Not really, individual package developers don't have as much inmediate control over the repository's state as they do with NPM. Packages go through a review by one of the trusted developers and sometimes automated QA and testing (including as of late reproducibility testing, i.e. does the source match the binary?), before being uploaded to the repository.
If you can't trust the team behind the distro, then sure, your supply chain is compromised, but it's significantly less likely for a single package developer to cause any damage, as all the big distros have rather extensive policy and procedures to prevent such things.
I use Gentoo which uses portage the package manager and the way portage works is it pulls source then compiles. Source is rarely checked by everyone. Small packages exist as well. Many Linux distro simply barrow binaries from "trusted" sources. The entire eco system is really a deck of cards.
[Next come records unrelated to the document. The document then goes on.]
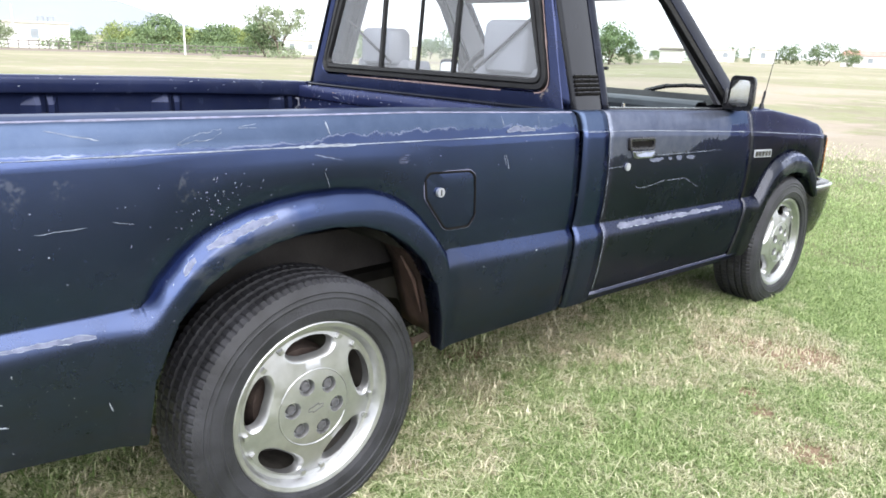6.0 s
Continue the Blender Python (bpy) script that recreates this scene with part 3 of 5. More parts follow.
for a, b in ((0.66, 0.235), (0.235, 0.005), (0.005, -0.2), (-0.2, -0.66)):
    sl = 0.08
    rows = []
    for z in (1.085, 1.24, 1.405):
        sh = (z - 1.085) / 0.32 * 0.085
        lim = lambda y, z=z: max(-0.625 + (z - 1.09) * 0.33, min(0.625 - (z - 1.09) * 0.33, y))
        rows.append([(BACKX(z) + 0.006, lim(y + 0.0), z) for y in np.linspace(a, b, 6)])
    g = obj("pane", *grid(rows), GLASS, rear_window, smooth=0)
    g.visible_shadow = False
for y, w in ((0.235, 0.008), (0.005, 0.0032), (-0.2, 0.007)):
    obj("divider", *loft([[(BACKX(z) - 0.004, y - w, z), (BACKX(z) - 0.004, y + w, z), (BACKX(z) + 0.012, y + w, z), (BACKX(z) + 0.012, y - w, z)] for z in (1.085, 1.405)]), RUBBER, rear_window)

VISOR = plain("visor_vinyl", (0.06, 0.06, 0.07), 0.7, 0, 0.2, 10, 0.2, 160)
# roof and its drip edge
roof_rows = []
for x, d in ((1.085, 0.03), (1.09, 0.014), (1.115, 0.002), (1.2, -0.006), (1.4, -0.012), (1.6, -0.01), (1.75, 0.006), (1.82, 0.02), (1.86, 0.042)):
    row = []
    for y, z in ((-0.632, 1.448), (-0.628, 1.462), (-0.61, 1.476), (-0.56, 1.487), (-0.4, 1.498), (-0.2, 1.505), (0, 1.507), (0.2, 1.505), (0.4, 1.498), (0.56, 1.487), (0.61, 1.476), (0.628, 1.462), (0.632, 1.448)):
        row.append((x, y * (1 - 0.06 * max(0, (x - 1.6) / 0.26)), z - d + (0.016 if z > 1.45 else 0.0)))
    roof_rows.append(row)
obj("roof", *grid(roof_rows), PAINT, truck, "sun-bleached navy cab roof", smooth=45, thick=0.004)
lin = [[(x, y, z - 0.03) for y, z in ((-0.6, 1.44), (-0.4, 1.475), (0, 1.485), (0.4, 1.475), (0.6, 1.44))] for x in (1.1, 1.4, 1.78)]
obj("headlining", *grid(lin), LINER, truck)
obj("windscreen_header", *box(1.76, 1.84, -0.56, 0.56, 1.405, 1.45), LINER, truck, bevel=0.008)
for y in (-0.29, 0.29):
    obj("sun_visor", *loft([rounded([(1.745 + d, y - 0.21, 1.43), (1.745 + d, y + 0.21, 1.435), (1.775 + d, y + 0.2, 1.392), (1.775 + d, y - 0.2, 1.392)], 0.025, 4) for d in (0.0, 0.014)]), VISOR, truck, "dark folded sun visor above the windscreen", smooth=40)


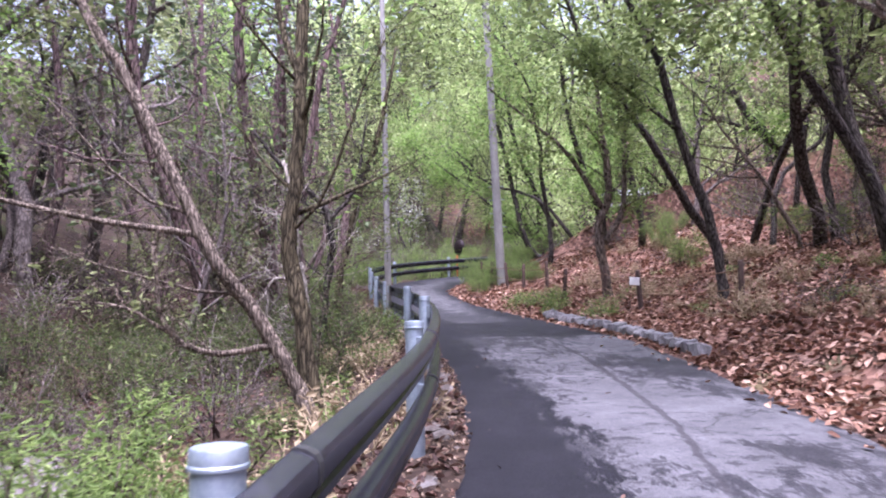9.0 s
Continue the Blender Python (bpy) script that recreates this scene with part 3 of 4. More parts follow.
def hero(name_label, seed, paths, bark_mat, leaf_mat=None, per=0, size=0.06, kids=(5, 5, 3), start=0.45, ratio=(0.4, 0.5, 0.5), wob=0.2, keep=1.0, lift=0.05, spread=0.2, slim=1.0):
    """A tree with a trunk and stems along given lines: each a list of (x, y, z, radius)."""
    g = Grower(seed, kids=kids, ratio=ratio, wob=wob, start=start, lift=lift, thin=0.3, least=0.005)
    base = Vector(paths[0][0][:3])
    for k, path in enumerate(paths):
        q = spline(path, 4)
        rnd = random.Random(seed + k)
        pts = [Vector(v[:3]) - base + Vector((rnd.gauss(0, 0.012), rnd.gauss(0, 0.012), 0)) for v in q]
        g.dress(pts, [max(0.008, v[3] * slim * rnd.uniform(0.93, 1.07)) for v in q], 0, None, start if k == 0 else 0.2)
    return make_tree(g, bark_mat, leaf_mat, per, size, name_label, seed, Matrix.Translation(base), keep=keep, spread=spread, fine=True)


def ground_path(path, sink=0.15):
    """Starts a trunk's line a little under the ground."""
    x, y, z, r = path[0]
    return [(x, y, min(z, land_at(x, y)) - sink, r * 1.25)] + path


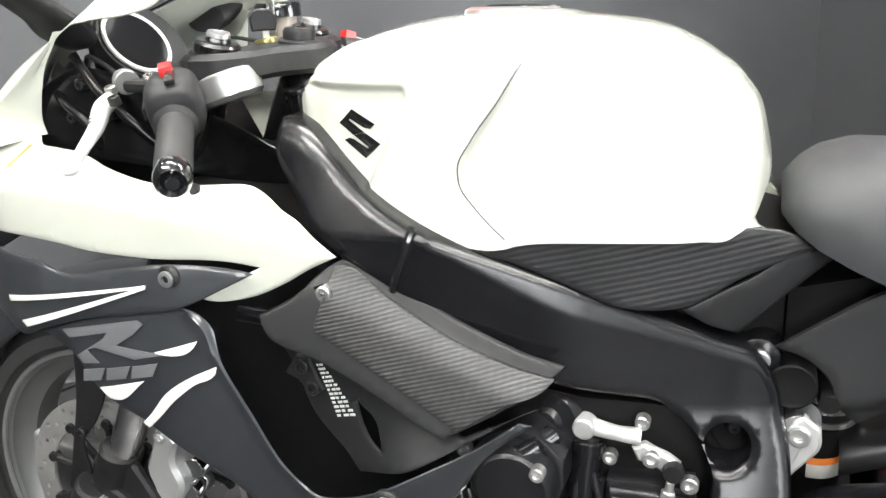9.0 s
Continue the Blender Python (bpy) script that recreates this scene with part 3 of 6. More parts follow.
def tank_width(x, z):
    """Half-width of the tank's flank at a place, with the pressed-in panel round the emblem."""
    x, z = np.asarray(x, float), np.asarray(z, float)
    top, bot, w = glide(x, XT, ZTOP), glide(x, XT, ZBOT), glide(x, XT, WTANK)
    h = np.clip((z - bot) / (top - bot), 0, 1)
    box = glide(x, (-0.32, -0.20, -0.10, 0.06, 0.19), (4.5, 11.0, 14.0, 13.0, 4.0))
    y = w * np.maximum(0, 1 - h ** box) ** (1 / 2.1) * (1 - 0.04 * (1 - h))
    sunk = soft_step((0.903 - z) / 0.010) * soft_step((x + 0.31) / 0.05) * soft_step((-0.136 - x - 0.62 * np.clip(0.888 - z, 0, 1)) / 0.012)
    lip = np.interp(x, (-0.31, -0.258, -0.167, -0.127, -0.046), (0.900, 0.924, 0.931, 0.940, 0.944))
    ridge = soft_step((z - lip) / 0.006) * soft_step((x + 0.31) / 0.05) * soft_step((-0.02 - x) / 0.06)
    edge = np.interp(z, (0.764, 0.791, 0.815, 0.831, 0.856, 0.893, 0.923, 0.944), (-0.048, -0.074, -0.090, -0.091, -0.077, -0.049, -0.030, -0.036))
    pad = soft_step((x - edge) / 0.007) * soft_step((0.946 - z) / 0.006) * soft_step((0.17 - x) / 0.05)
    return y - 0.008 * sunk - 0.011 * ridge - 0.0045 * pad


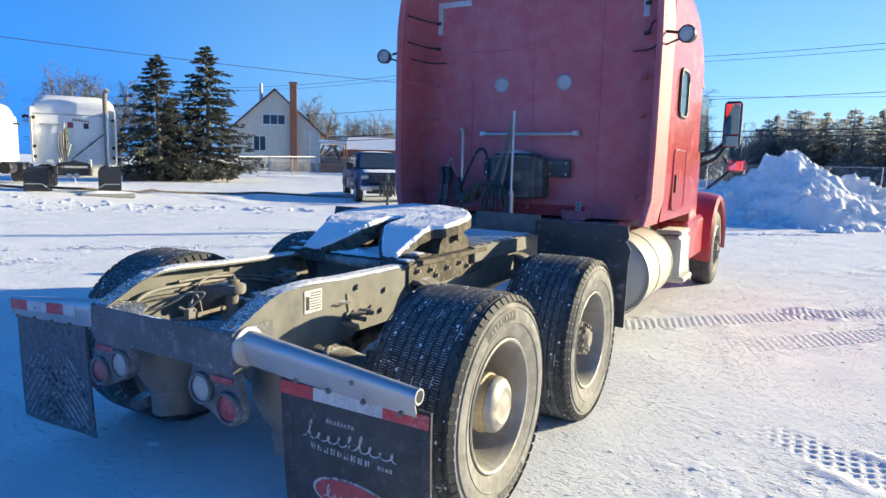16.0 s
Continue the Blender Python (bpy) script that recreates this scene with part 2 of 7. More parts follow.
    return mt


def leafy(mt, colour, share):
    """Lets some light through thin needles and twigs."""
    nt = mt.node_tree
    out = next(n for n in nt.nodes if n.bl_idname == "ShaderNodeOutputMaterial")
    tr = nt.nodes.new("ShaderNodeBsdfTranslucent")
    tr.inputs["Color"].default_value = (*colour, 1)
    mx = nt.nodes.new("ShaderNodeMixShader")
    mx.inputs[0].default_value = share
    nt.links.new(nt.nodes["Principled BSDF"].outputs[0], mx.inputs[1])
    nt.links.new(tr.outputs[0], mx.inputs[2])
    nt.links.new(mx.outputs[0], out.inputs["Surface"])
    return mt


def snow_material(name, c1, c2, scale, grain, strength):
    mt = surf(name, c1, c2, scale, (0.55, 0.8), 0, strength, grain, spec=0.3)
    nt = mt.node_tree
    bp = next(n for n in nt.nodes if n.bl_idname == "ShaderNodeBump")
    bp.inputs["Distance"].default_value = 0.03
    return mt


def glass_material(name, tint, rough=0.02):
    mt = bpy.data.materials.new(name)
    mt.use_nodes = True
    b = mt.node_tree.nodes["Principled BSDF"]
    b.inputs["Base Color"].default_value = (*tint, 1)
    b.inputs["Roughness"].default_value = rough
    b.inputs["Specular IOR Level"].default_value = 0.5
    return mt


M_ground = snow_material("packed_snow", (0.75, 0.77, 0.8), (0.85, 0.86, 0.88), 0.9, 30.0, 0.22)


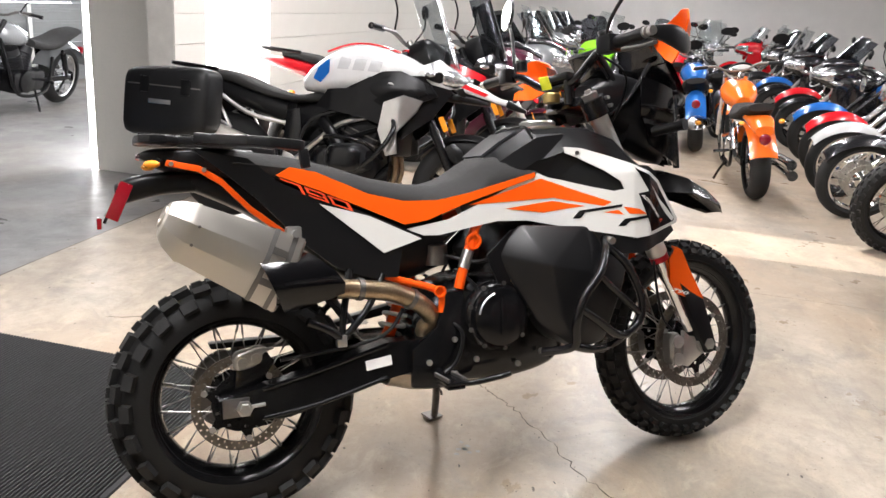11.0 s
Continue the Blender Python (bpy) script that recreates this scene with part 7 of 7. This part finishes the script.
for x, r in ((1.53, 0.325), (0.0, 0.325)):
    for s in (1, -1):
        part("rim_stripe", tube([(x + 0.745 * r * math.cos(q), s * 0.050, r + 0.745 * r * math.sin(q)) for q in (2 * math.pi * k / 40 for k in range(40))], 0.011, 8, 1, closed=True), RED_RIM, crossover, "red rim stripe")
price_tag(m, (1.45, 0.28, 1.0))
m = facing(3.92, 2.20, "b+", 1.48, lean=8)
sport(m, P_DARK_PLUM, "dark plum sport tourer with bright wheels", CHROME)
m = facing(4.88, 2.32, "b+", 1.48, lean=8)
grey_sport = sport(m, P_GREY, "grey sport tourer with a clear screen", ALLOY, screen=CLEAR)
price_tag(m, (1.45, 0.20, 0.90))
red_sport = sport(facing(5.85, 2.25, "b+", 1.48, lean=8), P_RED, "red faired sport bike with blue wheels", mat("blue_rim", (0.02, 0.05, 0.40), 0.3), screen=CLEAR)
copy_thing(grey_sport, facing(6.85, 2.15, "b+", 1.48))
copy_thing(c1, facing(7.9, 2.0, "b+", 1.63))
copy_thing(grey_sport, facing(8.9, 2.1, "b+", 1.48))
copy_thing(c2, facing(9.9, 2.0, "b+", 1.63))
copy_thing(black_sport, facing(10.9, 2.0, "b+", 1.48))
copy_thing(c1, facing(12.0, 2.0, "b+", 1.63))
copy_thing(black_sport, facing(13.0, 2.0, "b+", 1.48))
sport(facing(7.55, 2.62, "a+", 1.48, off=-6), P_GREEN, "lime green and black sport bike", BLACK_STEEL, P_BLACK)
# second and third rows behind the aisle row
order = [(black_sport, 1.48), (black_sport, 1.48), (c1, 1.63), (black_sport, 1.48), (c4, 1.63), (c3, 1.63), (red_sport, 1.48), (c2, 1.63), (c1, 1.63)]
for k in range(13):
    src, wb = order[k % 9]
    copy_thing(src, facing(-2.3 + 0.98 * k, 6.82 + 0.1 * (k % 3), "b-", wb, off=4 - 3 * (k % 3)))
for k in range(9):
    src, wb = order[(k * 4 + 1) % 9]
    copy_thing(src, facing(7.7 + 0.92 * k, 4.9 + 0.12 * (k % 2), "b-", wb, off=3 * (k % 3)))
for k in range(4):
    src, wb = order[(k * 2 + 5) % 9]
    copy_thing(src, facing(12.2 + 0.3 * k, 1.2 + 1.0 * k, "a-", wb, off=5 * k - 6))

# the bay
cruiser(facing(1.12, -2.52, "a-", 1.48, off=10), P_BLACK, "black classic twin with wire wheels and long chrome silencers", wire=True, chrome=False, wb=1.48, head=1.18)
cruiser(facing(3.58, -3.15, "a-", 1.63, off=6), P_GREY, "grey-tanked black bobber cruiser", wire=True, chrome=False)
This is a false equivalence brought up every time anyone mentions how vulnerable the npm/gems/pip ecosystems are to supply chain attacks.
Linux code is always reviewed before deployment, goes through many eyeballs, people are careful about this. The same is not true of npm, or any of the other services (as this event clearly shows).
Parts of the Linux stack equivalent to colors and faker are carefully audited and reviewed by multiple people? That sounds to me like elevating them to important bits in a false equivalence.
When it comes to security (among other things), one simply cannot say that all the important bits are in the kernel. If that were the case, there would not be an issue to discuss here.
If you can't trust the team behind the distro, then sure, your supply chain is compromised, but it's significantly less likely for a single package developer to cause any damage, as all the big distros have rather extensive policy and procedures to prevent such things.